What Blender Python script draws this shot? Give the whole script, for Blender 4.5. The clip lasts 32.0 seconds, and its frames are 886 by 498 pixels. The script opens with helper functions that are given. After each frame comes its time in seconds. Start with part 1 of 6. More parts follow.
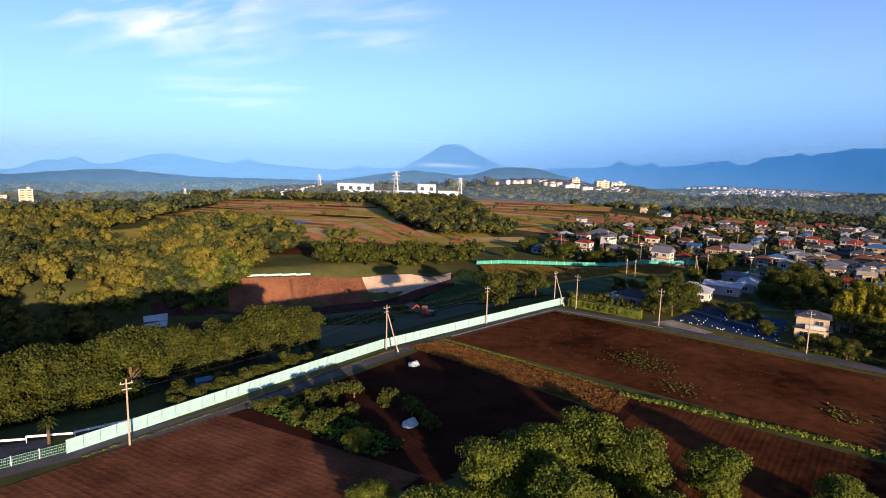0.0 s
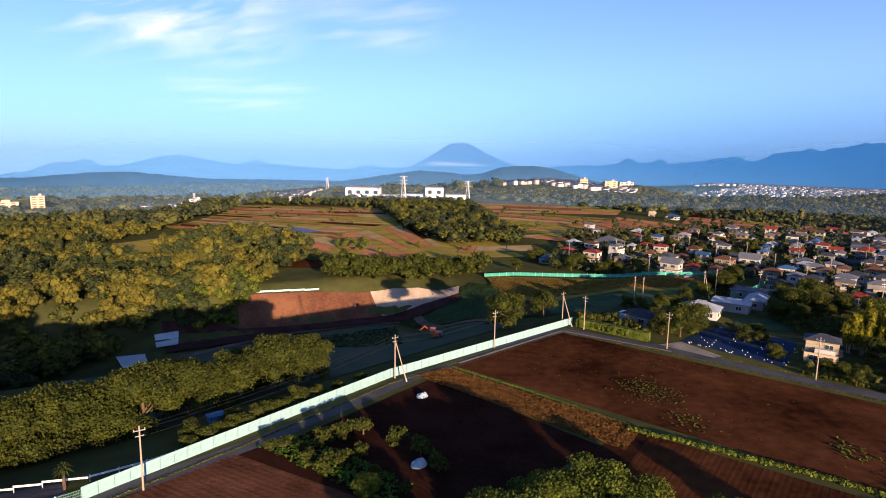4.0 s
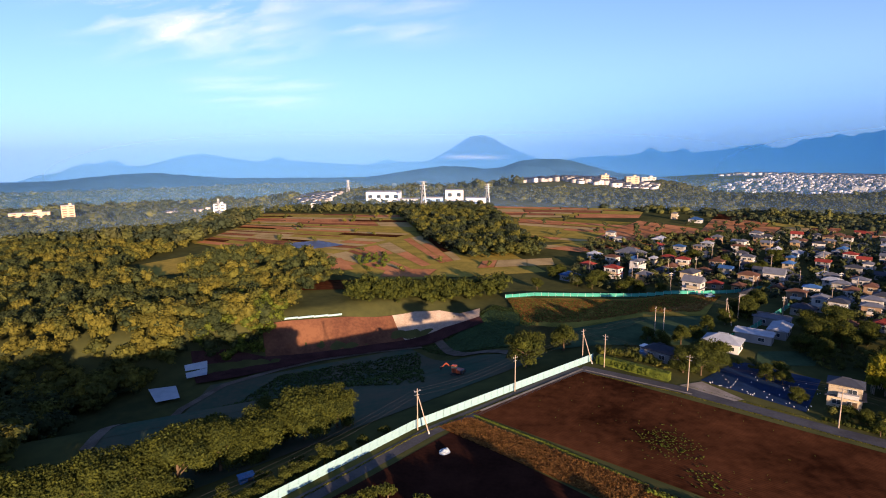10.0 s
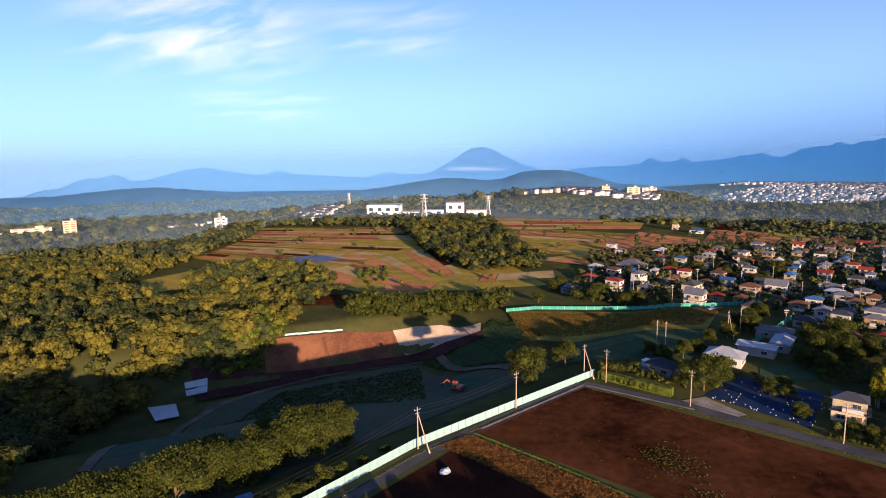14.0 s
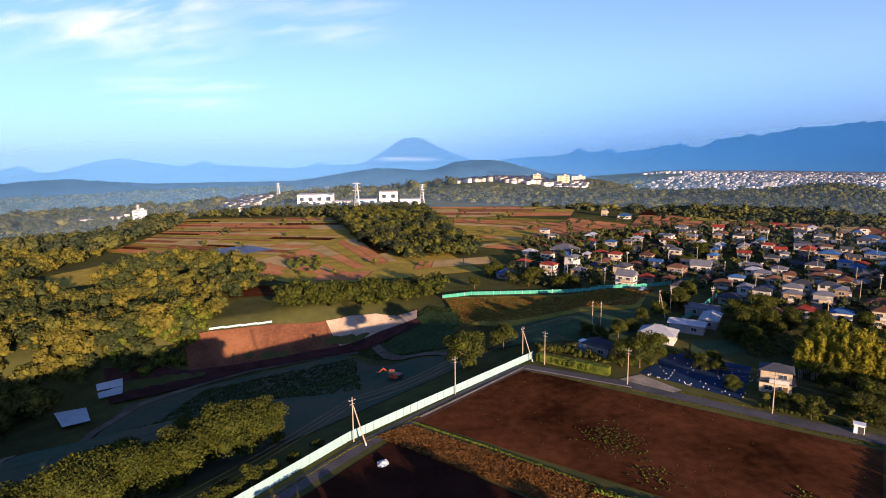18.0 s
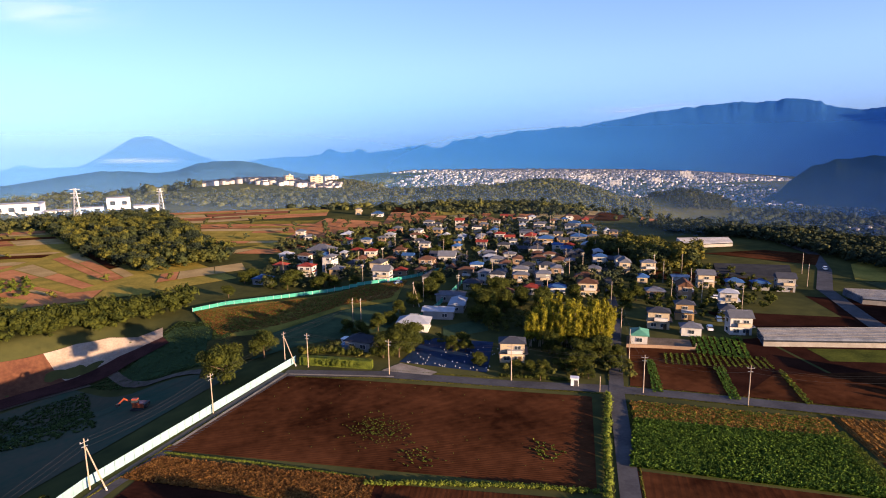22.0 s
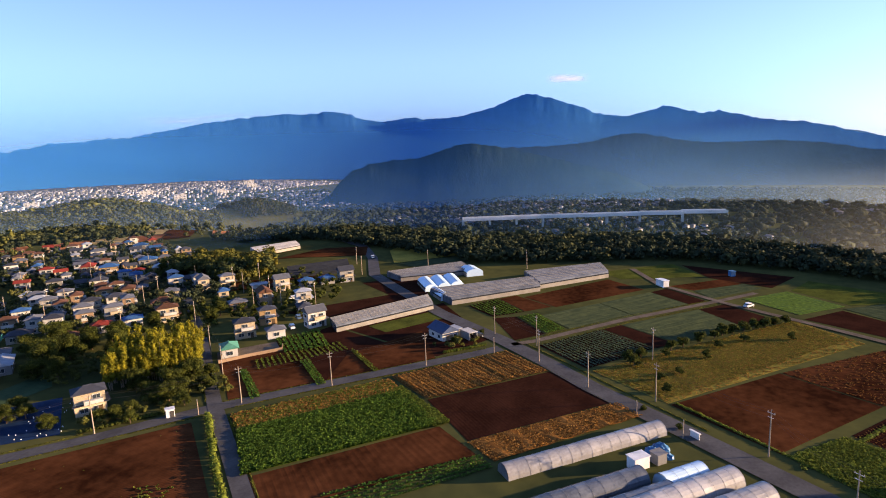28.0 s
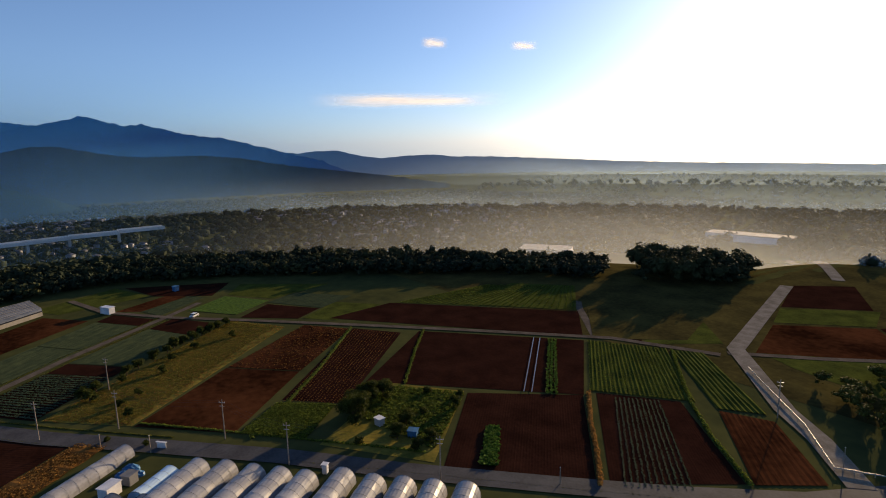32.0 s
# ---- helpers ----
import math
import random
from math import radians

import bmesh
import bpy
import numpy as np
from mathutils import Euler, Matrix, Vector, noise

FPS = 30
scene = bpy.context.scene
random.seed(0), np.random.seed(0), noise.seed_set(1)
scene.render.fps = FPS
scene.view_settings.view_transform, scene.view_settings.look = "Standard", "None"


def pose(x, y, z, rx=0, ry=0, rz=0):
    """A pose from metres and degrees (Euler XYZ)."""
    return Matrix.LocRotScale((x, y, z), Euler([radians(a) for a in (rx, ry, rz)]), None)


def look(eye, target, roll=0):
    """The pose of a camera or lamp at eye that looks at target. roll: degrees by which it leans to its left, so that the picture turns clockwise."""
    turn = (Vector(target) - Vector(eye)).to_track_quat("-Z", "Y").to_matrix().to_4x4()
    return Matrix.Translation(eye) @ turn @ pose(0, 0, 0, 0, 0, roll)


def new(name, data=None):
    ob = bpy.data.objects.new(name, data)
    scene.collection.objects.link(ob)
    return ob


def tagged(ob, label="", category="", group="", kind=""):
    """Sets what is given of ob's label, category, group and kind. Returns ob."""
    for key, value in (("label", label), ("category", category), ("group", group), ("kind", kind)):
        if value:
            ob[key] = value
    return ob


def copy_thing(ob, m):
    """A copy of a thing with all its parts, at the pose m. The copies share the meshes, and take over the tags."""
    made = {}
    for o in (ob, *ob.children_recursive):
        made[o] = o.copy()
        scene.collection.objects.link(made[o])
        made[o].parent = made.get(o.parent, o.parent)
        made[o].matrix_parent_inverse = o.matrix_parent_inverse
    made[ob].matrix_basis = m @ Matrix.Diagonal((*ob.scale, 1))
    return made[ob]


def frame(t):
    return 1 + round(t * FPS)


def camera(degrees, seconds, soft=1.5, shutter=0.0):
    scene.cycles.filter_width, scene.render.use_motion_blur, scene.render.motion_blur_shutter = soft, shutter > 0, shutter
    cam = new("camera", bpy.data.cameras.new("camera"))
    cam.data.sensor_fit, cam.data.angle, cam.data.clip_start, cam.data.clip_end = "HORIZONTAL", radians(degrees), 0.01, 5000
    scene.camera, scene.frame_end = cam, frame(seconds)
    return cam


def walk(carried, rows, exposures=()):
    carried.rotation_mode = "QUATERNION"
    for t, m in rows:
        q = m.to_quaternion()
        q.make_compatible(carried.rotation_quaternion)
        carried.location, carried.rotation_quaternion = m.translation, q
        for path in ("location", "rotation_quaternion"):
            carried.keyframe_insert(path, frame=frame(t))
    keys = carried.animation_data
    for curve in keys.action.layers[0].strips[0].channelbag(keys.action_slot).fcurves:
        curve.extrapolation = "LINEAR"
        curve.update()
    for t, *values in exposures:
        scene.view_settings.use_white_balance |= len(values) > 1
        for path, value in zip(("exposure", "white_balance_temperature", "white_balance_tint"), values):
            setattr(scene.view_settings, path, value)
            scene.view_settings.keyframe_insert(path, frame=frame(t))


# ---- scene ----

# ================= camera and its flight =================
cam = camera(74.55, 32.0, soft=1.0)


def shot(x, y, z, yaw, pitch, roll):
    """A camera pose: place, turn to the left from +y, tilt up, lean (degrees)."""
    return pose(x, y, z, 90 + pitch, 0, yaw) @ pose(0, 0, 0, 0, 0, roll)


ROWS = [
    (0, 0, 0, 38.5, 2.84, -8.87, 1.6), (0.5, -0.03, 0.24, 39.32, 2.67, -8.43, 1.66),
    (1, -0.05, 0.1, 39.9, 2.7, -8.67, 1.2), (1.5, -0.14, 0.19, 40.78, 2.99, -8.68, 1.36),
    (2, -0.05, 0.18, 41.6, 3.17, -8.69, 1.4), (2.5, -0, 0.16, 42.32, 3.25, -8.69, 1.38),
    (3, -0.1, 0.3, 43.2, 3.44, -9.12, 1.2), (3.5, 0.01, 0.45, 44.04, 3.55, -9.05, 1.09),
    (5.5, -0.15, 0.3, 48, 4.16, -9.47, 0.87), (6, -0.12, 0.25, 49.1, 4.38, -9.58, 0.77),
    (6.5, -0.16, 0.4, 50.23, 4.47, -9.68, 0.69), (7, -0.09, 0.24, 51.4, 4.69, -9.66, 0.52),
    (7.5, -0.06, 0.18, 52.66, 4.83, -9.59, 0.43), (8, 0, 0.25, 53.8, 5.07, -9.44, 0.25),
    (8.5, 0.14, 0.2, 54.92, 5.31, -9.27, 0.1), (9, 0.2, 0.4, 56, 5.53, -9.67, 0),
    (9.5, 0.2, 0.49, 57.05, 5.62, -9.91, -0.09), (10, 0.23, 0.45, 58.1, 5.74, -9.9, -0.22),
    (10.5, 0.25, 0.38, 58.72, 5.86, -9.73, -0.29), (11, 0.3, 0.55, 59.3, 5.94, -9.88, -0.59),
    (11.5, 0.37, 0.57, 59.5, 6.02, -9.67, -0.72), (12, 0.5, 0.7, 59.6, 6.04, -9.49, -0.86),
    (12.5, 0.61, 0.99, 59.62, 5.91, -9.07, -0.9), (13, 0.7, 0.95, 59.6, 5.86, -8.93, -0.83),
    (13.5, 0.75, 0.93, 59.49, 5.86, -8.76, -0.8), (14, 0.71, 1, 59.2, 5.89, -8.77, -0.72),
    (14.5, 0.73, 1, 59.2, 5.96, -8.76, -0.62), (16.5, 0.62, 2, 58.3, 5.64, -9.48, -0.19),
    (17, 0.52, 3.8, 57.3, 4.22, -9.53, -0.05), (17.5, 0.3, 5.5, 56.6, 2.03, -9.6, -0.25),
    (18, 0.25, 6.5, 56.2, -0.63, -9.74, -0.7), (18.5, 0.37, 6.93, 56.02, -3.35, -9.94, -0.73),
    (19, 0.5, 7.1, 55.8, -6.19, -10.03, -1), (19.5, 0.7, 7.22, 55.8, -9.12, -10.18, -0.56),
    (20, 0.9, 7.1, 55.8, -12.02, -10.24, -0.86), (20.5, 0.9, 6.84, 55.93, -14.96, -10.31, -1.01),
    (21, 1, 6.7, 56, -18.07, -10.29, -0.5), (21.5, 0.97, 6.56, 56, -21.19, -10.35, -0.89),
    (22, 0.95, 6.4, 56.1, -24.4, -9.96, -0.6), (22.5, 0.94, 6.35, 56.17, -27.47, -9.8, -0.73),
    (23, 0.93, 6.35, 56.15, -30.45, -9.84, -1.2), (23.5, 0.84, 6.13, 56.21, -33.25, -9.57, -1.49),
    (24, 0.95, 6.2, 56.2, -36.04, -9.52, -1), (24.5, 0.95, 5.9, 56.3, -38.77, -9.33, -1.2),
    (26.5, 0.2, 4.2, 57.1, -50.9, -9.69, -2.7), (27, -0.7, 3.5, 57.6, -55.07, -9.59, -2.6),
    (27.5, -1.75, 2.76, 57.96, -59.71, -9.77, -2.66), (28, -3, 2.3, 58.3, -65.01, -10, -2.2),
    (28.5, -4.76, 1.42, 58.65, -71.31, -10.26, -1.75), (29, -6.6, 0.3, 59.1, -79.01, -10.2, -2),
    (29.5, -8.89, -0.14, 59.63, -86.1, -10.15, -2.18), (30, -11, -0.6, 60.3, -92.56, -10.06, -1.6),
    (30.5, -12.9, -0.31, 60.99, -99.33, -10.27, -1.86), (31, -14.7, 0.3, 61.7, -105.99, -10.42, -1.3),
    (31.5, -15.97, 0.76, 62.2, -111.68, -10.2, -1.22), (32, -16.8, 1.2, 62.8, -116.92, -10.32, -1.2),
]
PATH = [(t, shot(*row)) for t, *row in ROWS]
walk(cam, PATH, exposures=[(0.0, 1.0, 6450, 24), (8.0, 1.03, 6550, 27), (14.0, 1.03, 6600, 28), (20.0, 1.18, 6700, 28), (23.0, 1.32, 6800, 27), (28.0, 1.42, 6950, 23), (29.0, 1.32, 6950, 21), (30.0, 0.96, 7050, 18), (31.0, 0.6, 6950, 16), (32.0, 0.28, 6900, 13)])

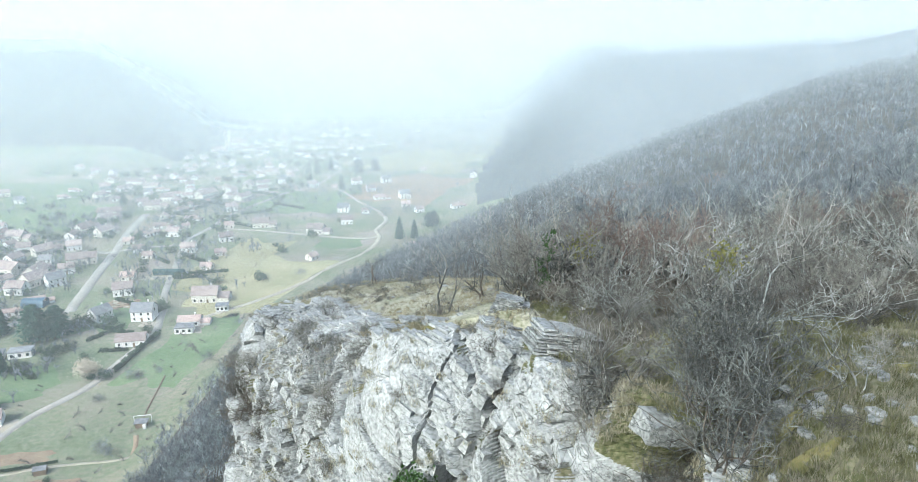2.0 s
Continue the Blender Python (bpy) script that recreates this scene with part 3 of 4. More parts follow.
# dark tangled undergrowth below the thicket
q = random.Random(64)
k = 0
while k < 150:
    y = 13.5 + 14 * q.random() ** 1.3
    x = q.uniform(1.8, 0.62 * y + 3)
    if y > 17.6 - 0.5 * x or x > 5:
        plant(q.choice(("scrub", "thorn", "scrub")), x, y, q.uniform(0.6, 1.25))
        k += 1
k = 0
while k < 70:
    x, y = q.uniform(2.6, 9.0), q.uniform(13.2, 18.0)
    if y > 17.6 - 0.9 * x:
        plant(q.choice(("spindle", "hazel", "thorn")), x, y, q.uniform(0.3, 0.6))
        k += 1
# low heath and dry herbs on the turf
q = random.Random(91)
made_of["heath"] = plant_thing("heath", q, "low grey-brown twiggy heath on dry turf", "shrub", "low heath on the shoulder", M_TWIG, M_TWIG,
                               height=0.5, stems=4, spread=1.0, limb_r=0.006, levels=3, kids=5, up=0.1, twig_r=0.0038, wriggle=0.36)
k = 0
while k < 110:
    x, y = q.uniform(-6.5, 12), q.uniform(5.5, 27)
    if not bool(inside_rim(np.array([x]), np.array([y]), 0.2)[0]) or (x > 1 and y > 17 + 0.3 * x) or (x < 0 and q.random() < 0.4):
        continue
    plant("heath", x, y, q.uniform(0.5, 1.3))
    k += 1
q = random.Random(14)
k = 0
while k < 90:
    x, y = q.uniform(3.5, 10.5), q.uniform(5.6, 14.0)
    if (x - 4.6) ** 2 + (y - 8.0) ** 2 < 0.5 or (x > 4.4 and x < 5.6 and y > 9.6 and y < 12 and q.random() < 0.7):
        continue
    plant(q.choice(("thorn", "heath", "heath", "heath")) if x < 7.5 else q.choice(("thorn", "hazel", "heath")), x, y, q.uniform(0.25, 0.5))
    k += 1
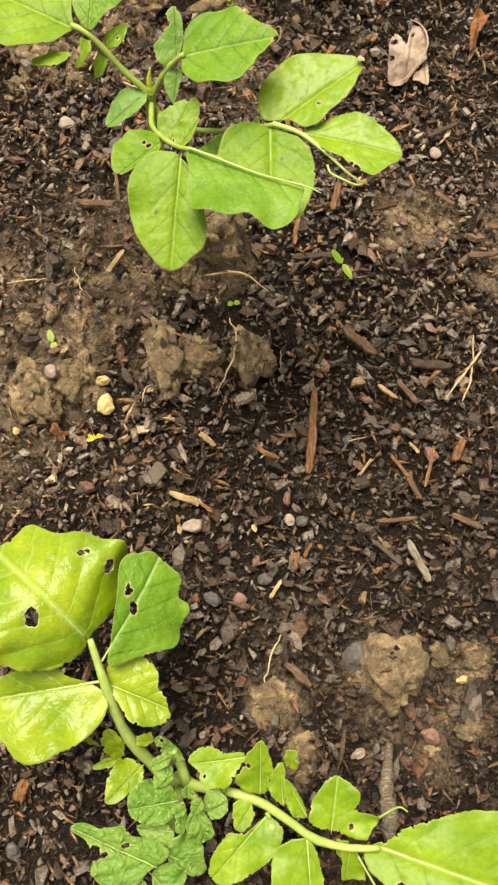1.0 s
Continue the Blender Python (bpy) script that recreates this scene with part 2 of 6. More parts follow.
SOIL, CLOD = soil_material(), clod_material()
CHIPS, CHIP_ONE = bark_material("bark_mulch", False), bark_material("bark_chip", True)
FIBRE = bark_material("bark_fibre", False, [(0.0, (0.025, 0.016, 0.010)), (0.3, (0.06, 0.038, 0.024)), (0.55, (0.12, 0.075, 0.043)), (0.80, (0.23, 0.13, 0.06)), (0.94, (0.31, 0.22, 0.12))])
LEAF = {
    "GLOSS": leaf_material("glossy_lime_leaf", (0.195, 0.31, 0.005), (0.355, 0.44, 0.013), (0.50, 0.60, 0.15), 0.34, 0.85, crinkle=0.55, net_veins=0.4, sheen=0.5, puff=0.5, line=0.35, cell=230.0),
    "CRISP": leaf_material("crinkled_young_leaf", (0.155, 0.30, 0.036), (0.285, 0.43, 0.085), (0.42, 0.55, 0.18), 0.40, 1.0, crinkle=0.9, puff=1.1, net_veins=0.6, line=-0.35, sheen=0.36),
    "LIME": leaf_material("lime_leaf", (0.175, 0.295, 0.006), (0.285, 0.40, 0.017), (0.45, 0.56, 0.13), 0.44, 0.7, crinkle=0.35, net_veins=0.45, sheen=0.34, line=-0.25),
    "MAT": leaf_material("soft_green_leaf", (0.150, 0.275, 0.007), (0.240, 0.365, 0.018), (0.38, 0.52, 0.11), 0.46, 0.8, crinkle=0.45, sheen=0.26, net_veins=0.6, line=-0.6, puff=0.5, flecks=0.7),
    "PALE": leaf_material("pale_green_leaf", (0.150, 0.285, 0.045), (0.245, 0.385, 0.090), (0.41, 0.53, 0.20), 0.46, 0.9, crinkle=0.6, sheen=0.28, net_veins=0.6, line=0.3, puff=0.7),
    "DEEP": leaf_material("deep_green_leaf", (0.128, 0.258, 0.012), (0.210, 0.350, 0.028), (0.40, 0.54, 0.15), 0.45, 0.9, crinkle=0.65, sheen=0.28, net_veins=0.8, line=-0.7, puff=0.65, flecks=0.7),
    "SMOOTH": leaf_material("smooth_yellow_green_leaf", (0.190, 0.315, 0.005), (0.265, 0.385, 0.012), (0.36, 0.47, 0.08), 0.40, 0.5, crinkle=0.22, net_veins=0.14, sheen=0.38, line=-0.12, puff=0.15),
    "BLUE": leaf_material("blue_green_leaf", (0.165, 0.315, 0.068), (0.29, 0.45, 0.135), (0.46, 0.60, 0.28), 0.44, 0.8, net_veins=0.4, thin=0.26, line=0.12),
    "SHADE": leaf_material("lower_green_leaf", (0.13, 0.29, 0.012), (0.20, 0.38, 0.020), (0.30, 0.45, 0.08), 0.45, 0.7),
    "YELLOW": leaf_material("yellowing_leaf", (0.25, 0.385, 0.012), (0.36, 0.47, 0.045), (0.55, 0.61, 0.18), 0.45, 0.9, 0.6),
    "FADED": leaf_material("fading_pale_leaf", (0.30, 0.43, 0.06), (0.45, 0.53, 0.14), (0.55, 0.62, 0.24), 0.5, 0.8, 0.25),
    "LIMP": leaf_material("limp_yellow_leaf", (0.42, 0.46, 0.02), (0.62, 0.58, 0.06), (0.6, 0.58, 0.15), 0.5, 0.8, 0.9, thin=0.5),
    "DRY_TIP": leaf_material("bleached_leaf_tip", (0.30, 0.29, 0.14), (0.52, 0.47, 0.32), (0.5, 0.45, 0.3), 0.6, 0.6, 0.3),
    "WITHER": leaf_material("withered_leaf", (0.24, 0.20, 0.04), (0.46, 0.44, 0.08), (0.46, 0.42, 0.14), 0.7, 0.9, 1.0),
}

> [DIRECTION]
Exactly reproduce the run of lines from the start of the listing through the line with "what is given", inclusive; pictures are not copied.

> [EXERCISE OUTPUT]
What Blender Python script draws this shot? Give the whole script, for Blender 4.5. The clip lasts 32.0 seconds, and its frames are 886 by 498 pixels. The script opens with helper functions that are given. After each frame comes its time in seconds. Start with part 1 of 6. More parts follow.
0.0 s
4.0 s
10.0 s
14.0 s
18.0 s
22.0 s
28.0 s
32.0 s
# ---- helpers ----
import math
import random
from math import radians

import bmesh
import bpy
import numpy as np
from mathutils import Euler, Matrix, Vector, noise

FPS = 30
scene = bpy.context.scene
random.seed(0), np.random.seed(0), noise.seed_set(1)
scene.render.fps = FPS
scene.view_settings.view_transform, scene.view_settings.look = "Standard", "None"


def pose(x, y, z, rx=0, ry=0, rz=0):
    """A pose from metres and degrees (Euler XYZ)."""
    return Matrix.LocRotScale((x, y, z), Euler([radians(a) for a in (rx, ry, rz)]), None)


def look(eye, target, roll=0):
    """The pose of a camera or lamp at eye that looks at target. roll: degrees by which it leans to its left, so that the picture turns clockwise."""
    turn = (Vector(target) - Vector(eye)).to_track_quat("-Z", "Y").to_matrix().to_4x4()
    return Matrix.Translation(eye) @ turn @ pose(0, 0, 0, 0, 0, roll)


def new(name, data=None):
    ob = bpy.data.objects.new(name, data)
    scene.collection.objects.link(ob)
    return ob


def tagged(ob, label="", category="", group="", kind=""):
    """Sets what is given of ob's label, category, group and kind. Returns ob."""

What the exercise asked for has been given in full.